The Section 1202 QSBS exclusion is $10 million per investment. Not per year. Not per investor lifetime. Per qualifying investment in a separate company.
That means investors who make multiple qualifying YC investments don't get one $10M exclusion — they get one per company. Ten qualifying investments means a potential $100M in federal capital gains that could be excluded. Twenty means a potential $200M.
This is QSBS stacking, and it is legal, deliberate, and exactly what Section 1202 was designed to encourage.
How the stacking works
Section 1202 provides an exclusion on gain from the sale of Qualified Small Business Stock. The exclusion limit is the greater of $10M or 10 times adjusted basis per "eligible taxpayer per issuer." The phrase "per issuer" is the mechanism.

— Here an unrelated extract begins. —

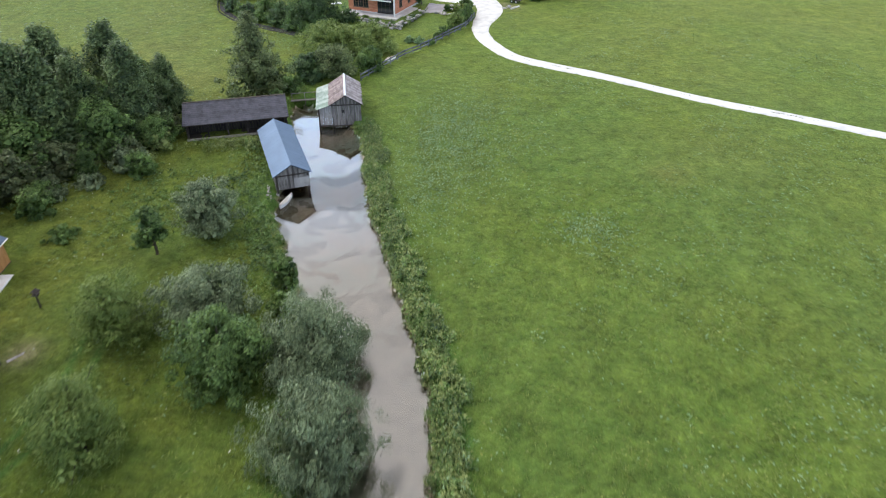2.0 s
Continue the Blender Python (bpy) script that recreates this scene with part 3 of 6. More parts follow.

Each company is a separate issuer. Company A has its own $10M ceiling. Company B has a completely separate $10M ceiling. They don't share a cap and don't aggregate. A gain of $9M on Company A and $9M on Company B is eligible for $18M in total exclusion.
For investors who write checks into 15-20 YC companies per batch across 3-4 batches, the aggregate potential exclusion can reach $150-200M — assuming each company qualifies and each position is held for five years.
The $10M exclusion is per company, not per investor. Every qualifying YC investment is a separate exclusion bucket. The stacking is built into the statute.
The pass-through mechanics for fund LPs
If you invest through a venture fund structured as a limited partnership, QSBS status of portfolio investments passes through to you as an LP. Each portfolio company is a separate issuer — your share of the gain from Company A has its own $10M exclusion ceiling, separate from your share of Company B's gain.
The pass-through works because the fund is a partnership, tax transparent. The underlying investment characteristics — including QSBS eligibility — flow through to the partners. If you are an LP in Eight Capital Fund II and the fund holds 15 QSBS-qualifying companies, you potentially have 15 separate exclusion buckets.
Two structures break the pass-through: investing through a C-corporation, and investing through a fund structured as a corporation. Standard LP structures in US venture funds preserve it.
The 10x basis rule for larger checks
The exclusion ceiling is the greater of $10M or 10x your adjusted basis. For most seed-stage YC investments, $10M is the binding constraint — a $100K check has a 10x basis of $1M, well below $10M.
For investors writing $1M+ at seed, the 10x rule becomes more generous: a $1.5M seed investment has a 10x basis of $15M, exceeding the $10M floor. The exclusion ceiling is $15M, not $10M.
What breaks the stack
Each investment must independently qualify. A company that fails the $50M gross asset test, converts from a C-corp, or operates in an excluded industry breaks that link in the chain — but other investments are unaffected. Secondary market purchases don't qualify, even if the company would otherwise — QSBS requires original issuance directly from the company.
The stacking isn't a strategy to construct. It's the natural result of investing in multiple qualifying companies. Every check into a separate YC company is a separate exclusion. The only thing required is holding for five years.
This post is informational only and does not constitute tax or legal advice. Consult a qualified tax advisor before relying on Section 1202.